Carpenter was a master of suspense. As his camera steadily pans in front of Michael's main target, Laurie Strode (Jamie Lee Curtis), he forces the audience to follow her walk to school through a nice suburban neighborhood with a voyeurism the audience realizes is Michael's when the shoulder of his trench coat steps in front of the frame and its wearer watches Laurie walk away. Michael is scary because of his lack of explanation — all the viewer knows is that he's there and he's single-minded. He never speaks, he always hides his face under his iconic white mask and, most terrifyingly, he never runs. He knows he will catch up and kill again with otherworldly certainty. And although Michael is treated like a man, his mortality remains unclear, as he manages to survive shootings and stabbings and disappear from view in an instant. The movie ends with Michael's seemingly lifeless body going missing and with only his steady breathing remaining, reminding us that he is never really gone.

As it happens, Michael reappears in 10 other sequels and remakes leading up to the series' 2018 installation. Although the original "Halloween" gives a barebones backstory for Michael (he stabbed his sister Judith to death when he was six years old and escaped from lifelong imprisonment in a mental institution 15 years later), the other movies delve much deeper into his psychology and lack the subtlety of the original masterpiece. The results were considered lukewarm at best, which is why this year's "Halloween" wisely decides to ignore all of them and to instead follow the original plot directly, 40 years later.

Now, Laurie is a grizzled, hard-drinking grandmother whose paranoia and survivalist obsessions drove away her daughter and distanced her from her granddaughter, a local high school student. But now, for the second time, Laurie is right to be afraid: Michael has escaped from captivity again while en route to a maximum security prison under the watch of a different psychologist, Dr. Ranbir Sartain (Haluk Bilginer). He returns to the little town of Haddonfield, Ill. to provide the (hopefully) final installment with a final showdown.

John Carpenter is credited as a composer for and executive producer of this year's "Halloween," but it is directed by David Gordon Green, who is not nearly as skillful in his cinematography. Although the climactic fight scenes deliver, most of the buildup follows a conventional Hollywood style that doesn't strike quite the same creeping dread into its audience. The mini love story involving Laurie's granddaughter, Allyson, feels contrived, and the beginning of the movie is slowed down by two obnoxious radio journalists attempting to get a scoop on the historic murder in the 1970s.

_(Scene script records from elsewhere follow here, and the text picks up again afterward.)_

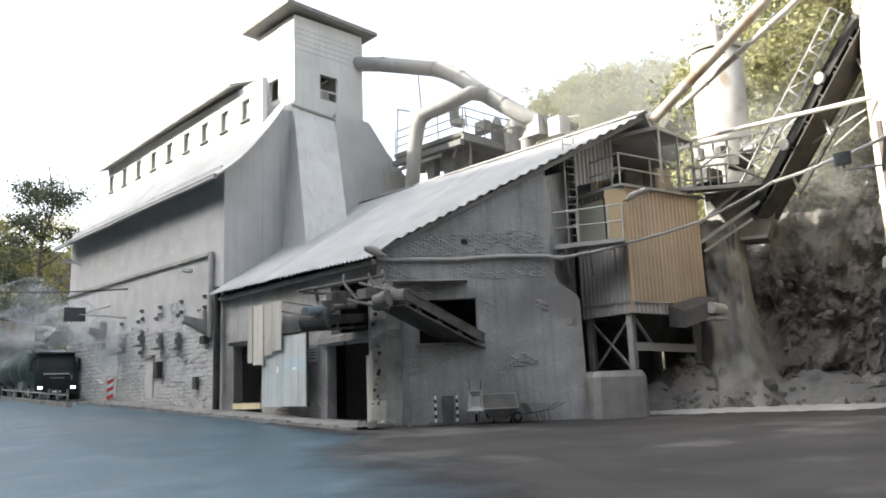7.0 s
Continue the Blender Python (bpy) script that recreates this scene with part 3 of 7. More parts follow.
def build_facade_fittings():
    spots = ((17.90, 45.45, 4.81), (17.90, 42.93, 5.02), (17.90, 40.50, 4.69), (17.90, 38.33, 4.54))
    for p in spots:
        t = thing("wall_bracket", "rusty iron bracket with bolts set in the stone wall", "bracket", "iron brackets on the stone wall", at=p)
        part("plate", Shape().box((-0.04, 0, 0.1), (0.12, 0.3, 0.8), cut=0.03), DUSTY_IRON, t)
        part("block", Shape().box((-0.16, -0.06, 0.1), (0.24, 0.24, 0.3), cut=0.06), DUSTY_IRON, t)
        part("shelf", Shape().box((-0.2, 0.1, -0.3), (0.4, 0.55, 0.1)), ROOF_EDGE, t)
        part("cap", Shape().box((-0.12, 0.05, 0.48), (0.22, 0.24, 0.16), cut=0.04), GREY_STEEL, t)
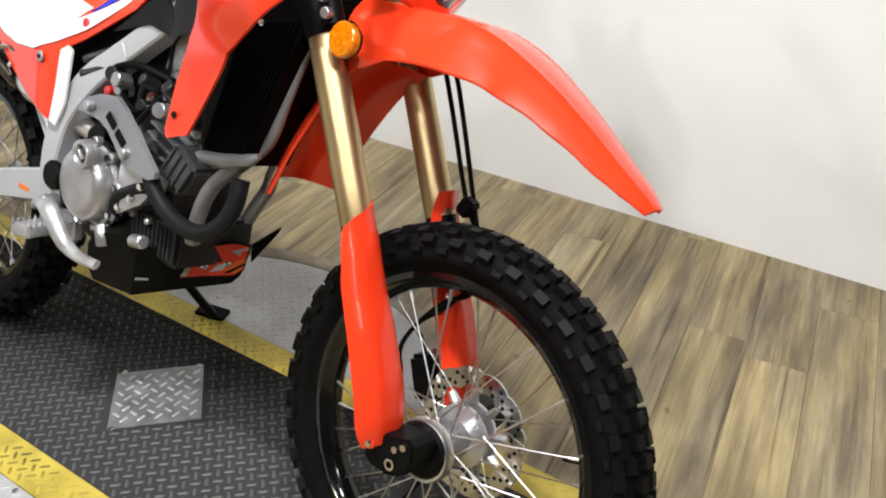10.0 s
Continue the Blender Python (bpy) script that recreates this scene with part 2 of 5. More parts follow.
part("mullion", fbox(XG - 0.015, XG + 0.036, -0.292, -0.222, WZ0 + 0.101, WZ1 - 0.051, bevel=0.005), M_BROWN, win, "brown stained wooden mullion")
for ya, yb in ((WY0 + 0.051, -0.293), (-0.221, WY1 - 0.091)):
    part("pane", fbox(XG - 0.006, XG + 0.002, ya, yb, WZ0 + 0.101, WZ1 - 0.051), M_SKY, win, "bright frosted pane")

# steel cage over the window
cage = tagged(new("window_cage"), "black steel window cage with expanded metal mesh and bolts", "cage")
cage.location = (XL, 0, 0)
FY0, FY1, FZ0, FZ1 = -1.10, 0.297, 0.066, 1.250
FW = 0.052
def flange(y0, y1, z0, z1):
    part("flange", fbox(0.001, 0.008, y0, y1, z0, z1, bevel=0.0015), M_CAGE, cage)
flange(FY0, FY1, FZ1 - FW, FZ1)
flange(FY0, FY1, FZ0, FZ0 + FW + 0.012)
flange(FY1 - FW + 0.012, FY1, FZ0 + FW + 0.013, FZ1 - FW - 0.001)
flange(FY0, FY0 + FW, FZ0 + FW + 0.013, FZ1 - FW - 0.001)
part("angle_leg", fbox(-0.05, 0.0075, FY1 - FW + 0.004, FY1 - FW + 0.0115, FZ0 + 0.07, FZ1 - 0.058), M_RUST, cage, "rust-stained steel angle")
part("angle_leg", fbox(-0.05, 0.0075, FY0 + FW + 0.001, FY0 + FW + 0.007, FZ0 + 0.07, FZ1 - 0.058), M_RUST, cage, "rust-stained steel angle")
part("angle_leg", fbox(-0.05, 0.0075, FY0 + FW + 0.008, FY1 - FW + 0.003, FZ1 - 0.066, FZ1 - 0.059), M_CAGE, cage)
part("angle_leg", fbox(-0.05, 0.0075, FY0 + FW + 0.008, FY1 - FW + 0.003, FZ0 + 0.065, FZ0 + 0.072), M_CAGE, cage)
part("mesh_border", fbox(-0.053, -0.046, FY1 - FW - 0.022, FY1 - FW + 0.003, FZ0 + 0.074, FZ1 - 0.068), M_CAGE, cage)
part("mesh_border", fbox(-0.053, -0.046, FY0 + FW + 0.009, FY1 - FW - 0.023, FZ1 - 0.094, FZ1 - 0.068), M_CAGE, cage)
part("mesh_border", fbox(-0.053, -0.046, FY0 + FW + 0.009, FY1 - FW - 0.023, FZ0 + 0.074, FZ0 + 0.084), M_CAGE, cage)
bm = bmesh.new()
y0, y1, z0, z1, slope, pitch = FY0 + FW + 0.009, FY1 - FW - 0.010, FZ0 + 0.078, FZ1 - 0.075, 0.56, 0.041
for sgn in (1, -1):
    k = -60
    while k < 120:
        a = y0 + k * pitch
        ya, za, yb, zb = a, z0, a + (z1 - z0) / slope, z1
        if ya < y0:
            za += (y0 - ya) * slope
            ya = y0
        if yb > y1:
            zb -= (yb - y1) * slope
            yb = y1
        k += 1
        if yb - ya < 0.01 or ya > y1:
            continue
        if sgn < 0:
            za, zb = z0 + z1 - za, z0 + z1 - zb
        d = Vector((0, yb - ya, zb - za)).normalized()
        n = Vector((0, -d.z, d.y)) * 0.0021
        q = [Vector((xx, yy, zz)) + s_ * n for xx in (-0.0515, -0.0485) for (yy, zz) in ((ya, za), (yb, zb)) for s_ in (1, -1)]
        v = [bm.verts.new(p) for p in q]
        for f_ in ((0, 1, 3, 2), (4, 6, 7, 5), (0, 4, 5, 1), (2, 3, 7, 6), (0, 2, 6, 4), (1, 5, 7, 3)):
            bm.faces.new([v[i] for i in f_])
part("expanded_mesh", bm, M_CAGE, cage, "black expanded metal mesh")


def bolt_mesh(r, h, seg=10):
    b_ = bmesh.new()
    bmesh.ops.create_cone(b_, cap_ends=True, segments=seg, radius1=r, radius2=r * 0.7, depth=h)
    return b_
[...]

But this sequel gives due diligence to the original, and there are some great subtle references for the most hardcore horror fans. Once Michael makes it to Haddonfield, the movie ramps up. Curtis is truly fantastic as a transformed Laurie, and she plays the character with a tenderness, vulnerability and anger that carries a lot of the movie's power. Her desire to finally kill Michael (she prayed for years that he would return) demonstrates a violent need to destroy the evil lurking in the world. But, it also traumatizes her and drives her family away, even leading to her losing custody of her 12-year-old daughter. In the end, after confrontations at some critical moments, the three generations of women must come together to defeat Michael and put an end to the trauma and fear he represents.

In it resolution, the 2018 "Halloween" displays a soft side and takes a more mainstream route than the mysterious and provocative original film. It is not about Michael and murder; it's about fear and overcoming it. But that's okay. Because while the original movie shows the dark and visceral psychological effects of fear through horror imagery, this version shows how fear can bring people together. It is the same reason why people dress up in costumes together and let strangers in their doorways and send each other scary videos one time a year. As a police officer tells Laurie, "There's a reason we're supposed to be afraid of [Halloween]." There will always be things in the world to fear (hint: stay after the credits), but every once in a while, badass women and teamwork win.

Summary Although 'Halloween' fails to break the mold of the horror genre the way Carpenter's original did, it gives an uplifting and well-acted conclusion to a franchise plagued by terrible sequels.